■ INFORMATION SHOWN ■
▶

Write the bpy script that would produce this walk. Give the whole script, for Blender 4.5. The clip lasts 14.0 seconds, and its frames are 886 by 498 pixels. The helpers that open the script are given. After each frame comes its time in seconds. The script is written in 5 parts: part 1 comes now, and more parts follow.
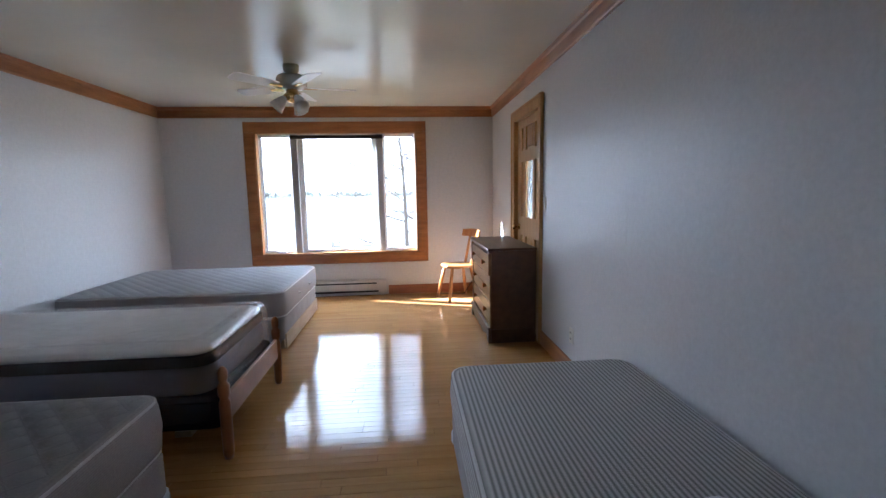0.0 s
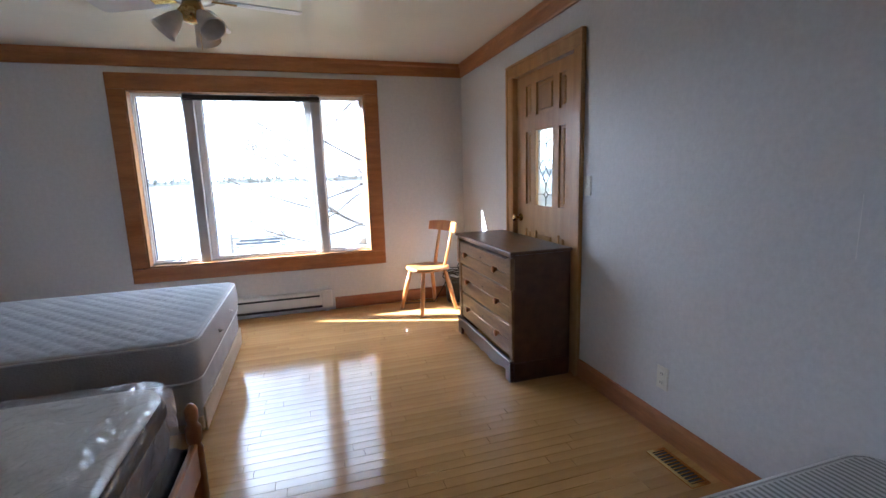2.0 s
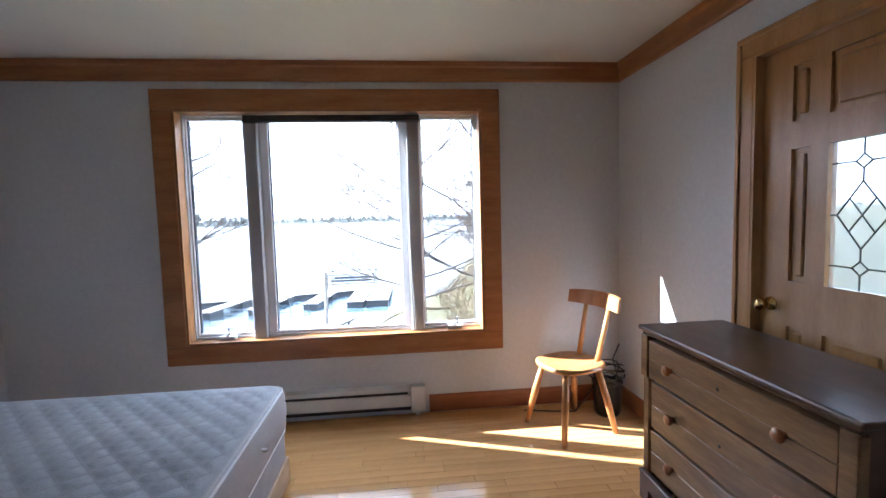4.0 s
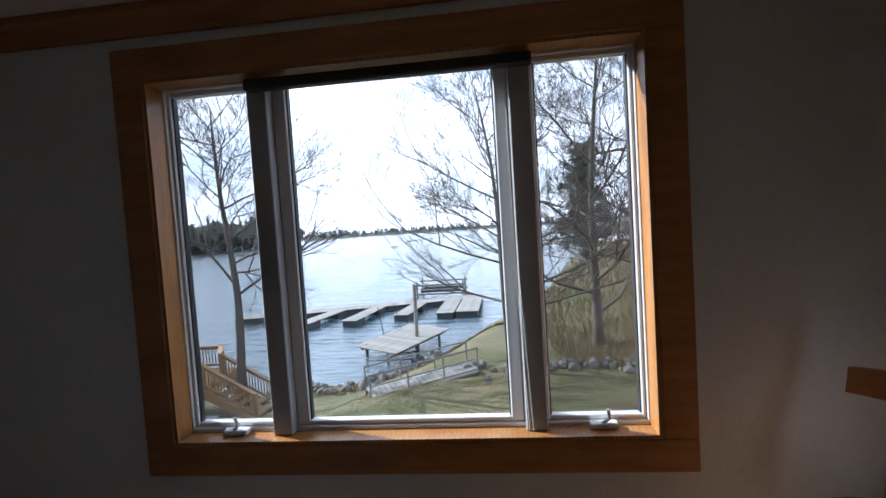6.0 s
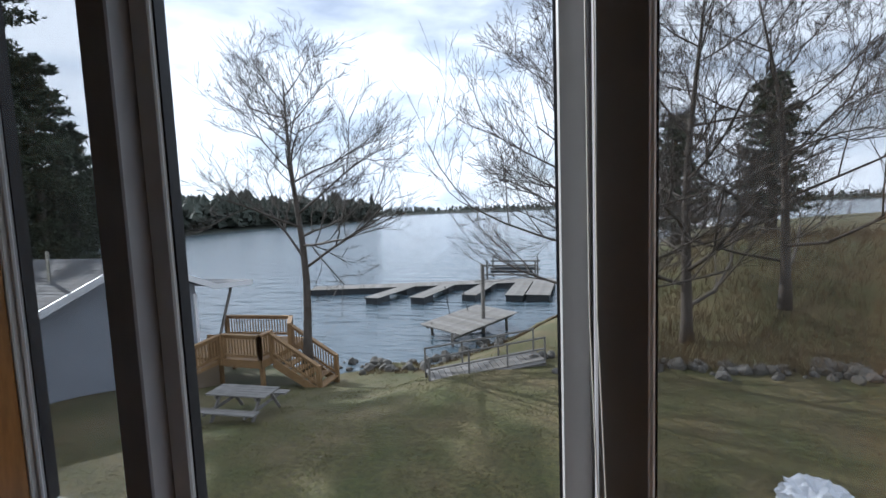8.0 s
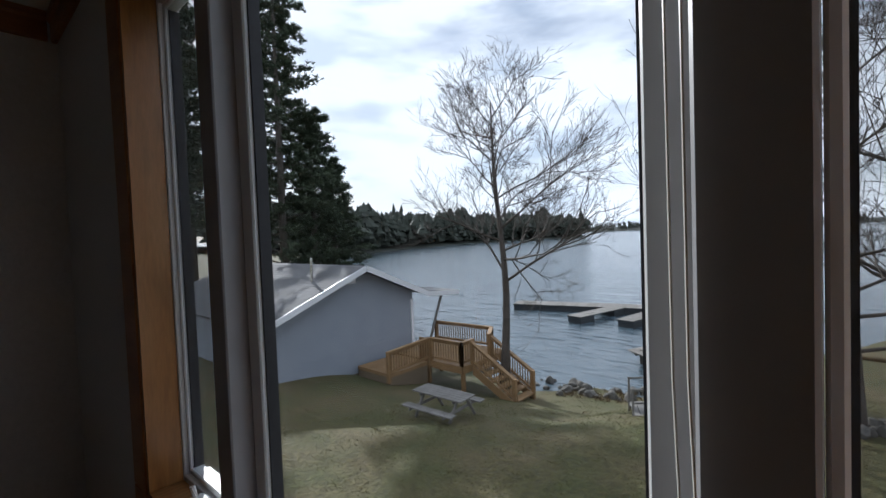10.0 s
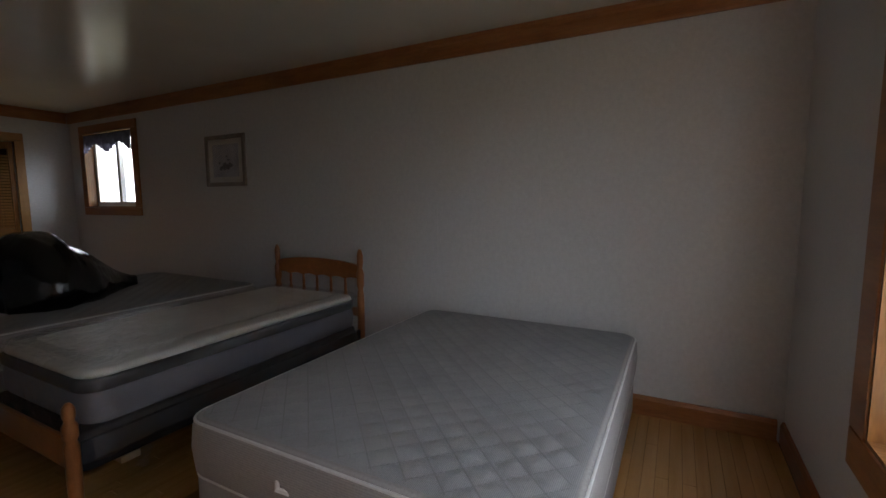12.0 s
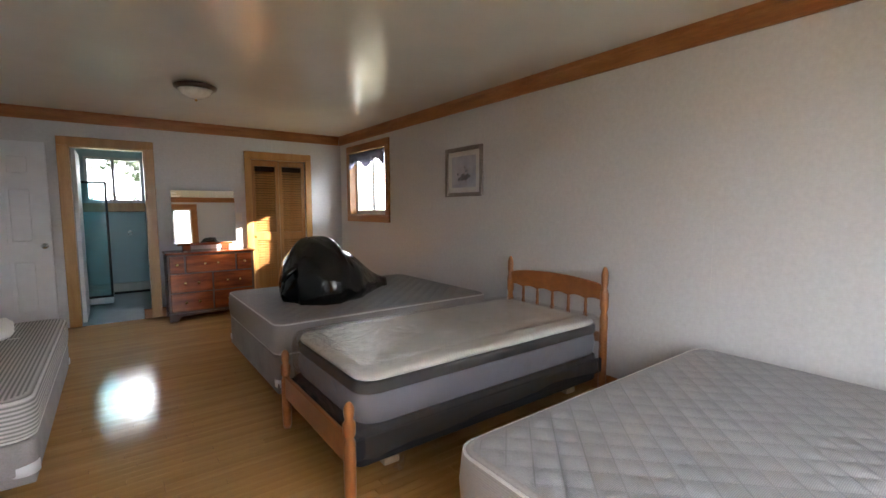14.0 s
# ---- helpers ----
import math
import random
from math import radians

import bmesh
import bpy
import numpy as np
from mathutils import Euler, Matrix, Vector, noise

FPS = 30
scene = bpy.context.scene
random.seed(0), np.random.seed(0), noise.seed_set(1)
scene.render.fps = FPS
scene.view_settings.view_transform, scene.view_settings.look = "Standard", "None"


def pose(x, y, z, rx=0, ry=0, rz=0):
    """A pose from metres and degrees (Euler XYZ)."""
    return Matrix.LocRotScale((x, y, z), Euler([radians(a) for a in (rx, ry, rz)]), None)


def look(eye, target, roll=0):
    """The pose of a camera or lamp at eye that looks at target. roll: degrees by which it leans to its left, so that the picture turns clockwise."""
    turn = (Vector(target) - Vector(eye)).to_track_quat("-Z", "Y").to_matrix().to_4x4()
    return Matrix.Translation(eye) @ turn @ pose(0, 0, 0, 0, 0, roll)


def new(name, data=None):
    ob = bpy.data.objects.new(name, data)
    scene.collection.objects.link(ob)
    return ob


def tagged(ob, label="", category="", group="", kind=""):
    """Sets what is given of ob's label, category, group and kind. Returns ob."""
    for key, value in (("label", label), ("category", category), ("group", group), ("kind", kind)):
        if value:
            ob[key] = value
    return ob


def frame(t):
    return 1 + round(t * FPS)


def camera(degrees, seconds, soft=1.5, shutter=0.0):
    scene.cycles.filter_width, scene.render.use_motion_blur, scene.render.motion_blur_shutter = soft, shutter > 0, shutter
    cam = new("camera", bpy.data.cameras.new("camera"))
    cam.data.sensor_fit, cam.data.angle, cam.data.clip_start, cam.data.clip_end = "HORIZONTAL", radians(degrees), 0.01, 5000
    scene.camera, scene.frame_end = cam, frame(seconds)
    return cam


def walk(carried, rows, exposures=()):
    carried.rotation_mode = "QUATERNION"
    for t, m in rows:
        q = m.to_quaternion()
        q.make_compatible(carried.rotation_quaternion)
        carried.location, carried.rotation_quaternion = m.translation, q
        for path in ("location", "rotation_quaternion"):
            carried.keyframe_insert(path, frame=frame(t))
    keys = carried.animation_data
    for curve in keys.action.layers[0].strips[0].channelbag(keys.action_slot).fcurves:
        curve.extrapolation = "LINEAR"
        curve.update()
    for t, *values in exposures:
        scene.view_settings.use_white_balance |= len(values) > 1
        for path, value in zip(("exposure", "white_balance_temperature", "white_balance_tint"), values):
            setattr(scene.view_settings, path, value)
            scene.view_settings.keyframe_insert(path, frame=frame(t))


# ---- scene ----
# ---- camera ----
PATH = [
    (0.0, -1.150, -5.819, 1.326, -7.29, 1.04, -4.82),
    (0.5, -1.331, -5.544, 1.309, -9.29, 0.73, -8.90),
    (1.0, -1.457, -5.240, 1.303, -10.01, 1.14, -13.48),
    (1.5, -1.551, -4.899, 1.312, -8.80, -0.22, -12.42),
    (2.0, -1.599, -4.500, 1.315, -9.57, 1.70, -17.02),
    (2.5, -1.595, -4.123, 1.318, -9.88, 1.71, -17.52),
    (3.0, -1.565, -3.773, 1.337, -8.58, 0.88, -13.46),
    (3.5, -1.576, -3.424, 1.371, -5.10, 1.24, -11.04),
    (4.0, -1.578, -3.058, 1.373, -4.17, 1.54, -5.69),
    (4.2, -1.574, -2.931, 1.379, -3.05, 1.51, -2.51),
    (6.3, -1.633, -1.546, 1.417, -2.70, 3.68, 5.64),
    (6.5, -1.636, -1.413, 1.416, -2.94, 3.26, 4.63),
    (7.0, -1.624, -1.089, 1.413, -2.70, 4.15, 5.82),
    (7.2, -1.607, -1.004, 1.407, -4.27, 3.97, 6.93),
    (9.3, -1.447, -0.411, 1.352, -4.41, 1.54, 29.33),
    (9.5, -1.422, -0.383, 1.348, -4.31, 1.92, 30.99),
    (10.0, -1.415, -0.397, 1.332, -1.98, 2.12, 41.61),
    (10.5, -1.393, -0.462, 1.318, -3.43, 2.10, 60.39),
    (11.0, -1.346, -0.416, 1.312, -3.78, 0.84, 86.28),
    (11.5, -1.305, -0.555, 1.301, -6.57, -1.24, 103.99),
    (12.0, -1.276, -0.553, 1.297, -6.16, 0.27, 117.90),
    (12.5, -1.255, -0.588, 1.307, -7.34, 1.54, 129.60),
    (13.0, -1.254, -0.631, 1.309, -7.02, 1.43, 138.10),
    (13.5, -1.280, -0.735, 1.325, -6.49, -0.12, 141.26),
    (14.0, -1.302, -0.966, 1.330, -5.21, 0.12, 143.43),
]
cam = camera(90.0, 14.0)
EXPOSURES = [(0.0, 3.95, 5000, 9), (1.5, 3.85, 5020, 9), (3.0, 3.58, 5000, 10), (4.2, 3.18, 4950, 10), (5.6, 1.4, 5350, 9), (6.3, 1.08, 5150, 9), (7.2, 0.65, 5350, 9), (9.3, 0.1, 5550, 9), (10.6, 0.1, 5650, 9), (11.0, -0.05, 5750, 10), (11.6, 1.2, 5950, 10), (12.0, 2.12, 6000, 10), (12.5, 3.0, 6000, 10), (13.2, 3.72, 6100, 10), (14.0, 4.32, 6100, 10)]
walk(cam, [(t, pose(x, y, z, 90 + p, r, w)) for t, x, y, z, p, r, w in PATH], EXPOSURES)

# ---- light ----
SUN = Vector((-1.0, 0.37, 0.62)).normalized()
world = bpy.data.worlds.new("world")
scene.world = world
world.use_nodes = True
wn, wl = world.node_tree.nodes, world.node_tree.links
wn.clear()
w_out, w_bg = wn.new("ShaderNodeOutputWorld"), wn.new("ShaderNodeBackground")
sky = wn.new("ShaderNodeTexSky")
sky.sky_type, sky.sun_disc = "NISHITA", False
sky.sun_elevation = math.asin(SUN.z)
sky.sun_rotation = math.atan2(SUN.x, SUN.y)
co, stretch = wn.new("ShaderNodeTexCoord"), wn.new("ShaderNodeMapping")
stretch.inputs["Scale"].default_value = (1.0, 1.0, 3.4)
cloud, ramp, mixer = wn.new("ShaderNodeTexNoise"), wn.new("ShaderNodeValToRGB"), wn.new("ShaderNodeMixRGB")
cloud.inputs["Scale"].default_value, cloud.inputs["Detail"].default_value, cloud.inputs["Roughness"].default_value = 2.6, 7.0, 0.55
ramp.color_ramp.elements[0].position, ramp.color_ramp.elements[1].position = 0.31, 0.52
ramp.color_ramp.elements[0].color = (0.38, 0.38, 0.38, 1)
shade, sramp = wn.new("ShaderNodeTexNoise"), wn.new("ShaderNodeValToRGB")
shade.inputs["Scale"].default_value, shade.inputs["Detail"].default_value = 5.0, 6.0
sramp.color_ramp.elements[0].position, sramp.color_ramp.elements[0].color = 0.36, (11.5, 12.2, 13.0, 1)
sramp.color_ramp.elements[1].position, sramp.color_ramp.elements[1].color = 0.50, (15.5, 15.6, 15.6, 1)
wl.new(co.outputs["Generated"], stretch.inputs["Vector"])
wl.new(stretch.outputs["Vector"], cloud.inputs["Vector"])
wl.new(stretch.outputs["Vector"], shade.inputs["Vector"])
wl.new(shade.outputs["Fac"], sramp.inputs["Fac"])
wl.new(cloud.outputs["Fac"], ramp.inputs["Fac"])
wl.new(ramp.outputs["Color"], mixer.inputs["Fac"])
wl.new(sky.outputs["Color"], mixer.inputs["Color1"])
wl.new(sramp.outputs["Color"], mixer.inputs["Color2"])
wl.new(mixer.outputs["Color"], w_bg.inputs["Color"])
w_bg.inputs["Strength"].default_value = 0.070
wl.new(w_bg.outputs["Background"], w_out.inputs["Surface"])
sun = new("sun", bpy.data.lights.new("sun", "SUN"))
sun.data.energy, sun.data.angle, sun.data.color = 5.0, radians(0.6), (1.0, 0.93, 0.82)
sun.matrix_world = look(SUN * 60, (0, 0, 0))


# ---- materials ----
def material(name, base, rough=0.6, metal=0.0, spots=None, grain=0.0, scale=8.0, bump=0.0, bump_scale=60.0, squeeze=(1, 1, 1), vary=0.0, wave=None, spec=0.5, coat=0.0, rough_vary=0.0, space="Object", dist=0.01):
    """A procedural surface: base colour, a second colour in soft spots, fine grain, relief, and piece-to-piece variation."""
    mat = bpy.data.materials.new(name)
    mat.use_nodes = True
    n, l = mat.node_tree.nodes, mat.node_tree.links
    b = n["Principled BSDF"]
    b.inputs["Roughness"].default_value, b.inputs["Metallic"].default_value = rough, metal
    b.inputs["Specular IOR Level"].default_value = spec
    b.inputs["Coat Weight"].default_value = coat
    tc, mp = n.new("ShaderNodeTexCoord"), n.new("ShaderNodeMapping")
    mp.inputs["Scale"].default_value = squeeze
    l.new(tc.outputs[space], mp.inputs["Vector"])
    rgb = n.new("ShaderNodeRGB")
    rgb.outputs[0].default_value = (*base, 1)
    colour = rgb.outputs[0]

    def mix(kind, fac, a, c):
        m = n.new("ShaderNodeMixRGB")
        m.blend_type = kind
        for sock, v in zip(("Fac", "Color1", "Color2"), (fac, a, c)):
            if isinstance(v, (int, float)):
                m.inputs[sock].default_value = v
            elif isinstance(v, tuple):
                m.inputs[sock].default_value = (*v, 1)
            else:
                l.new(v, m.inputs[sock])
        return m.outputs[0]

    big = n.new("ShaderNodeTexNoise")
    big.inputs["Scale"].default_value, big.inputs["Detail"].default_value = scale, 5.0
    l.new(mp.outputs["Vector"], big.inputs["Vector"])
    if spots:
        r = n.new("ShaderNodeValToRGB")
        r.color_ramp.elements[0].position, r.color_ramp.elements[1].position = 0.35, 0.68
        l.new(big.outputs["Fac"], r.inputs["Fac"])
        colour = mix("MIX", r.outputs["Color"], colour, spots)
    if wave:
        wscale, distortion, depth, axis = wave
        wv = n.new("ShaderNodeTexWave")
        wv.bands_direction = axis
        wv.inputs["Scale"].default_value, wv.inputs["Distortion"].default_value, wv.inputs["Detail"].default_value = wscale, distortion, 3.0
        wv.inputs["Detail Scale"].default_value = 1.5
        l.new(mp.outputs["Vector"], wv.inputs["Vector"])
        dark = mix("MULTIPLY", 1.0, colour, tuple(1 - depth for _ in range(3)))
        colour = mix("MIX", wv.outputs["Fac"], dark, colour)
    fine = n.new("ShaderNodeTexNoise")
    fine.inputs["Scale"].default_value, fine.inputs["Detail"].default_value = bump_scale, 6.0
    l.new(mp.outputs["Vector"], fine.inputs["Vector"])
    if grain:
        g = n.new("ShaderNodeValToRGB")
        g.color_ramp.elements[0].color = (1 - grain, 1 - grain, 1 - grain, 1)
        g.color_ramp.elements[0].position, g.color_ramp.elements[1].position = 0.3, 0.7
        l.new(fine.outputs["Fac"], g.inputs["Fac"])
        colour = mix("MULTIPLY", 1.0, colour, g.outputs["Color"])
    if vary:
        oi, geo, add = n.new("ShaderNodeObjectInfo"), n.new("ShaderNodeNewGeometry"), n.new("ShaderNodeMath")
        add.operation = "ADD"
        l.new(oi.outputs["Random"], add.inputs[0])
        l.new(geo.outputs["Random Per Island"], add.inputs[1])
        fr = n.new("ShaderNodeMath")
        fr.operation = "FRACT"
        l.new(add.outputs[0], fr.inputs[0])
        v = n.new("ShaderNodeValToRGB")
        v.color_ramp.elements[0].color = (1 - vary, 1 - vary * 1.05, 1 - vary * 1.2, 1)
        l.new(fr.outputs[0], v.inputs["Fac"])
        colour = mix("MULTIPLY", 1.0, colour, v.outputs["Color"])
    l.new(colour, b.inputs["Base Color"])
    if rough_vary:
        mr = n.new("ShaderNodeMapRange")
        mr.inputs["To Min"].default_value, mr.inputs["To Max"].default_value = max(0.02, rough - rough_vary), rough + rough_vary
        l.new(big.outputs["Fac"], mr.inputs["Value"])
        l.new(mr.outputs[0], b.inputs["Roughness"])
    if bump:
        bp = n.new("ShaderNodeBump")
        bp.inputs["Strength"].default_value, bp.inputs["Distance"].default_value = bump, dist
        l.new(fine.outputs["Fac"], bp.inputs["Height"])
        l.new(bp.outputs["Normal"], b.inputs["Normal"])
    return mat


def clear(name, tint=(1, 1, 1), gloss=0.02, rough=0.0, cover=0.0, cover_colour=(0.5, 0.5, 0.5), wrinkle=0.0, wscale=9.0):
    """Thin clear sheet: what is behind shows through, with gloss on it, and a share of it covered by threads or haze."""
    mat = bpy.data.materials.new(name)
    mat.use_nodes = True
    n, l = mat.node_tree.nodes, mat.node_tree.links
    n.remove(n["Principled BSDF"])
    t, g, m = n.new("ShaderNodeBsdfTransparent"), n.new("ShaderNodeBsdfGlossy"), n.new("ShaderNodeMixShader")
    t.inputs["Color"].default_value = (*tint, 1)
    g.inputs["Roughness"].default_value = rough
    fr, po, ad = n.new("ShaderNodeLayerWeight"), n.new("ShaderNodeMath"), n.new("ShaderNodeMath")
    po.operation, ad.operation = "POWER", "MULTIPLY_ADD"
    po.inputs[1].default_value = 4.0
    ad.inputs[1].default_value, ad.inputs[2].default_value = gloss * 8, gloss
    fr.inputs["Blend"].default_value = 0.5
    ad.use_clamp = True
    l.new(fr.outputs["Facing"], po.inputs[0])
    l.new(po.outputs[0], ad.inputs[0])
    l.new(ad.outputs[0], m.inputs["Fac"])
    l.new(t.outputs[0], m.inputs[1])
    l.new(g.outputs[0], m.inputs[2])
    last = m
    if cover:
        d, m2 = n.new("ShaderNodeBsdfDiffuse"), n.new("ShaderNodeMixShader")
        d.inputs["Color"].default_value = (*cover_colour, 1)
        m2.inputs["Fac"].default_value = cover
        l.new(m.outputs[0], m2.inputs[1])
        l.new(d.outputs[0], m2.inputs[2])
        last = m2
    if wrinkle:
        tc, no, bp = n.new("ShaderNodeTexCoord"), n.new("ShaderNodeTexNoise"), n.new("ShaderNodeBump")
        no.inputs["Scale"].default_value, no.inputs["Detail"].default_value, no.inputs["Distortion"].default_value = wscale, 3.0, 2.2
        bp.inputs["Strength"].default_value, bp.inputs["Distance"].default_value = wrinkle, 0.03
        l.new(tc.outputs["Object"], no.inputs["Vector"])
        l.new(no.outputs["Fac"], bp.inputs["Height"])
        l.new(bp.outputs["Normal"], g.inputs["Normal"])
        l.new(bp.outputs["Normal"], fr.inputs["Normal"])
    l.new(last.outputs[0], n["Material Output"].inputs["Surface"])
    return mat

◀

■ WORK REQUIRED ■
Exactly as written, return the lines from the line containing "keys = carried.animation_data" through the line containing "scene.view_settings.keyframe_insert(path, frame=frame(t))", both included.

■ ANSWER TO THIS EXERCISE ■
    keys = carried.animation_data
    for curve in keys.action.layers[0].strips[0].channelbag(keys.action_slot).fcurves:
        curve.extrapolation = "LINEAR"
        curve.update()
    for t, *values in exposures:
        scene.view_settings.use_white_balance |= len(values) > 1
        for path, value in zip(("exposure", "white_balance_temperature", "white_balance_tint"), values):
            setattr(scene.view_settings, path, value)
            scene.view_settings.keyframe_insert(path, frame=frame(t))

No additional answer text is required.